**Goal:**
Restate each line of the listing exactly, without carrying over any pictures.

+++ Given data +++

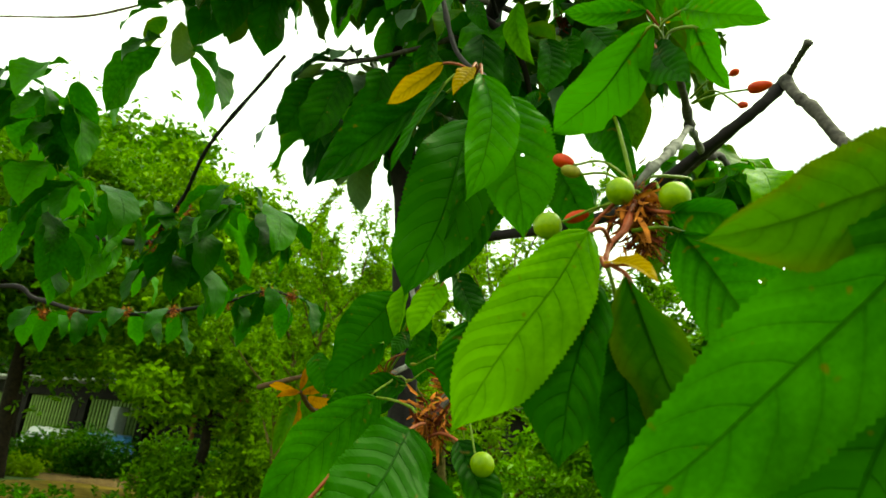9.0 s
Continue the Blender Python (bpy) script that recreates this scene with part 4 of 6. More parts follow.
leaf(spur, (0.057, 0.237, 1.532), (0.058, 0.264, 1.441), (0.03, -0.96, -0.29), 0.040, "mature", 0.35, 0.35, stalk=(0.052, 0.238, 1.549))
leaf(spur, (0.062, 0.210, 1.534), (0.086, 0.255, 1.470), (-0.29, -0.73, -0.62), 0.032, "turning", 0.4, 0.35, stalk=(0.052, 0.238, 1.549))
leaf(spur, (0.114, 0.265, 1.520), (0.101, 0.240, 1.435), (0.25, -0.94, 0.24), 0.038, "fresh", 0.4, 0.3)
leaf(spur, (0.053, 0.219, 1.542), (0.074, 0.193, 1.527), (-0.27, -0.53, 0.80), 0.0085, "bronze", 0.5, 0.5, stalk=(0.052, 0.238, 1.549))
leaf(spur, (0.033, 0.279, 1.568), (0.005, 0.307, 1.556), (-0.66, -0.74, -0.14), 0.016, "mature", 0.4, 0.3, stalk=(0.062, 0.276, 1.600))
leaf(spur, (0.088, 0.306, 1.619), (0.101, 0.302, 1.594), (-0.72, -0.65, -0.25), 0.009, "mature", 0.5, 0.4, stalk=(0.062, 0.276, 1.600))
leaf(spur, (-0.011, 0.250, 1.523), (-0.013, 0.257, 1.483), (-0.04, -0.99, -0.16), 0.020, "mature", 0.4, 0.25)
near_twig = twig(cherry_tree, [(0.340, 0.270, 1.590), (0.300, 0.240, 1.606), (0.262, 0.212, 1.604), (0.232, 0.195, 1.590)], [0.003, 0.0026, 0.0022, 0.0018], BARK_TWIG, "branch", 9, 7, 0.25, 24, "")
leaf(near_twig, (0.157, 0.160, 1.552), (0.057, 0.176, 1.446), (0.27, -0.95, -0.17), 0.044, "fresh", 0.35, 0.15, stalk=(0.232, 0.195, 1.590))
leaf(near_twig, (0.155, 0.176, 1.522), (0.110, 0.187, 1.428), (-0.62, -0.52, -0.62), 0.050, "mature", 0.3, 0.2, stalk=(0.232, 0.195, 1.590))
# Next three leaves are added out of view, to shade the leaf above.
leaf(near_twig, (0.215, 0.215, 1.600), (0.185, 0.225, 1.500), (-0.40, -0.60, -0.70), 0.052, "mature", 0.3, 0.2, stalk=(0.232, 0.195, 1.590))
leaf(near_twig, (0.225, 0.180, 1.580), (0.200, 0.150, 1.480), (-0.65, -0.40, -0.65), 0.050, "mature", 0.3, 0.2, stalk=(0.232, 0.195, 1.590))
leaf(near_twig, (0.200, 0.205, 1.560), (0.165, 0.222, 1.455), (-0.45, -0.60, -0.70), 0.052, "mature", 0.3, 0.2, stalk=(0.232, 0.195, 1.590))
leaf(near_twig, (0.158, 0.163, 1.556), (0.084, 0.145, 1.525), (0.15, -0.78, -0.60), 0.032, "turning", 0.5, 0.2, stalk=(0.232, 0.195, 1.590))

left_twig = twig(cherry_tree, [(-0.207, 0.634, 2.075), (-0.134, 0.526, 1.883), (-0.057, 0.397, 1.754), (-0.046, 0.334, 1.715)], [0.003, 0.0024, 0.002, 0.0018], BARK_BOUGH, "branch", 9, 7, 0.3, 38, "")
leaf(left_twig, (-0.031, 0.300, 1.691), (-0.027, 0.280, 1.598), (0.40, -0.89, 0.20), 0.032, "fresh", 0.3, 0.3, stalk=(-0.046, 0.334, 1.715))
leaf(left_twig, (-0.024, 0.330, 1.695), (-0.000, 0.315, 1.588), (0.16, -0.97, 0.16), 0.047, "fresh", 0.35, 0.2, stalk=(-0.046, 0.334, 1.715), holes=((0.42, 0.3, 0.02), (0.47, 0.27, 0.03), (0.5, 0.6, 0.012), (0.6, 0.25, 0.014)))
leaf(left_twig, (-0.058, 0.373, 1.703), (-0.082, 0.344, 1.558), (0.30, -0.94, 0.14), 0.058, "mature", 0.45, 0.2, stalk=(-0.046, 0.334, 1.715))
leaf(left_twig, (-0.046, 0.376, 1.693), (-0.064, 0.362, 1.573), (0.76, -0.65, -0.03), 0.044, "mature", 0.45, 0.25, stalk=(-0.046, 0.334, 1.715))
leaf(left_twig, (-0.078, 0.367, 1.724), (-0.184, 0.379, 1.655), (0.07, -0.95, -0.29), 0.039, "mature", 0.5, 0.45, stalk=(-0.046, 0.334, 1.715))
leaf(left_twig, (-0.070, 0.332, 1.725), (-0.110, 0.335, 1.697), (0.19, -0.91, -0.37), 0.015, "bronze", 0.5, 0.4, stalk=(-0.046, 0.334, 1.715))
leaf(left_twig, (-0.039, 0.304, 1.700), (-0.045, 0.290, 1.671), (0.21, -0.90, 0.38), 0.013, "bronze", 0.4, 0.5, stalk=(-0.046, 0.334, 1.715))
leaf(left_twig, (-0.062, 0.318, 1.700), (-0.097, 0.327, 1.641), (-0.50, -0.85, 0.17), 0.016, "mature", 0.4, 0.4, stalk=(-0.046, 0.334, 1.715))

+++

**Answer to this exercise:**
9.0 s
Continue the Blender Python (bpy) script that recreates this scene with part 4 of 6. More parts follow.
leaf(spur, (0.057, 0.237, 1.532), (0.058, 0.264, 1.441), (0.03, -0.96, -0.29), 0.040, "mature", 0.35, 0.35, stalk=(0.052, 0.238, 1.549))
leaf(spur, (0.062, 0.210, 1.534), (0.086, 0.255, 1.470), (-0.29, -0.73, -0.62), 0.032, "turning", 0.4, 0.35, stalk=(0.052, 0.238, 1.549))
leaf(spur, (0.114, 0.265, 1.520), (0.101, 0.240, 1.435), (0.25, -0.94, 0.24), 0.038, "fresh", 0.4, 0.3)
leaf(spur, (0.053, 0.219, 1.542), (0.074, 0.193, 1.527), (-0.27, -0.53, 0.80), 0.0085, "bronze", 0.5, 0.5, stalk=(0.052, 0.238, 1.549))
leaf(spur, (0.033, 0.279, 1.568), (0.005, 0.307, 1.556), (-0.66, -0.74, -0.14), 0.016, "mature", 0.4, 0.3, stalk=(0.062, 0.276, 1.600))
leaf(spur, (0.088, 0.306, 1.619), (0.101, 0.302, 1.594), (-0.72, -0.65, -0.25), 0.009, "mature", 0.5, 0.4, stalk=(0.062, 0.276, 1.600))
leaf(spur, (-0.011, 0.250, 1.523), (-0.013, 0.257, 1.483), (-0.04, -0.99, -0.16), 0.020, "mature", 0.4, 0.25)
near_twig = twig(cherry_tree, [(0.340, 0.270, 1.590), (0.300, 0.240, 1.606), (0.262, 0.212, 1.604), (0.232, 0.195, 1.590)], [0.003, 0.0026, 0.0022, 0.0018], BARK_TWIG, "branch", 9, 7, 0.25, 24, "")
leaf(near_twig, (0.157, 0.160, 1.552), (0.057, 0.176, 1.446), (0.27, -0.95, -0.17), 0.044, "fresh", 0.35, 0.15, stalk=(0.232, 0.195, 1.590))
leaf(near_twig, (0.155, 0.176, 1.522), (0.110, 0.187, 1.428), (-0.62, -0.52, -0.62), 0.050, "mature", 0.3, 0.2, stalk=(0.232, 0.195, 1.590))
# Next three leaves are added out of view, to shade the leaf above.
leaf(near_twig, (0.215, 0.215, 1.600), (0.185, 0.225, 1.500), (-0.40, -0.60, -0.70), 0.052, "mature", 0.3, 0.2, stalk=(0.232, 0.195, 1.590))
leaf(near_twig, (0.225, 0.180, 1.580), (0.200, 0.150, 1.480), (-0.65, -0.40, -0.65), 0.050, "mature", 0.3, 0.2, stalk=(0.232, 0.195, 1.590))
leaf(near_twig, (0.200, 0.205, 1.560), (0.165, 0.222, 1.455), (-0.45, -0.60, -0.70), 0.052, "mature", 0.3, 0.2, stalk=(0.232, 0.195, 1.590))
leaf(near_twig, (0.158, 0.163, 1.556), (0.084, 0.145, 1.525), (0.15, -0.78, -0.60), 0.032, "turning", 0.5, 0.2, stalk=(0.232, 0.195, 1.590))

left_twig = twig(cherry_tree, [(-0.207, 0.634, 2.075), (-0.134, 0.526, 1.883), (-0.057, 0.397, 1.754), (-0.046, 0.334, 1.715)], [0.003, 0.0024, 0.002, 0.0018], BARK_BOUGH, "branch", 9, 7, 0.3, 38, "")
leaf(left_twig, (-0.031, 0.300, 1.691), (-0.027, 0.280, 1.598), (0.40, -0.89, 0.20), 0.032, "fresh", 0.3, 0.3, stalk=(-0.046, 0.334, 1.715))
leaf(left_twig, (-0.024, 0.330, 1.695), (-0.000, 0.315, 1.588), (0.16, -0.97, 0.16), 0.047, "fresh", 0.35, 0.2, stalk=(-0.046, 0.334, 1.715), holes=((0.42, 0.3, 0.02), (0.47, 0.27, 0.03), (0.5, 0.6, 0.012), (0.6, 0.25, 0.014)))
leaf(left_twig, (-0.058, 0.373, 1.703), (-0.082, 0.344, 1.558), (0.30, -0.94, 0.14), 0.058, "mature", 0.45, 0.2, stalk=(-0.046, 0.334, 1.715))
leaf(left_twig, (-0.046, 0.376, 1.693), (-0.064, 0.362, 1.573), (0.76, -0.65, -0.03), 0.044, "mature", 0.45, 0.25, stalk=(-0.046, 0.334, 1.715))
leaf(left_twig, (-0.078, 0.367, 1.724), (-0.184, 0.379, 1.655), (0.07, -0.95, -0.29), 0.039, "mature", 0.5, 0.45, stalk=(-0.046, 0.334, 1.715))
leaf(left_twig, (-0.070, 0.332, 1.725), (-0.110, 0.335, 1.697), (0.19, -0.91, -0.37), 0.015, "bronze", 0.5, 0.4, stalk=(-0.046, 0.334, 1.715))
leaf(left_twig, (-0.039, 0.304, 1.700), (-0.045, 0.290, 1.671), (0.21, -0.90, 0.38), 0.013, "bronze", 0.4, 0.5, stalk=(-0.046, 0.334, 1.715))
leaf(left_twig, (-0.062, 0.318, 1.700), (-0.097, 0.327, 1.641), (-0.50, -0.85, 0.17), 0.016, "mature", 0.4, 0.4, stalk=(-0.046, 0.334, 1.715))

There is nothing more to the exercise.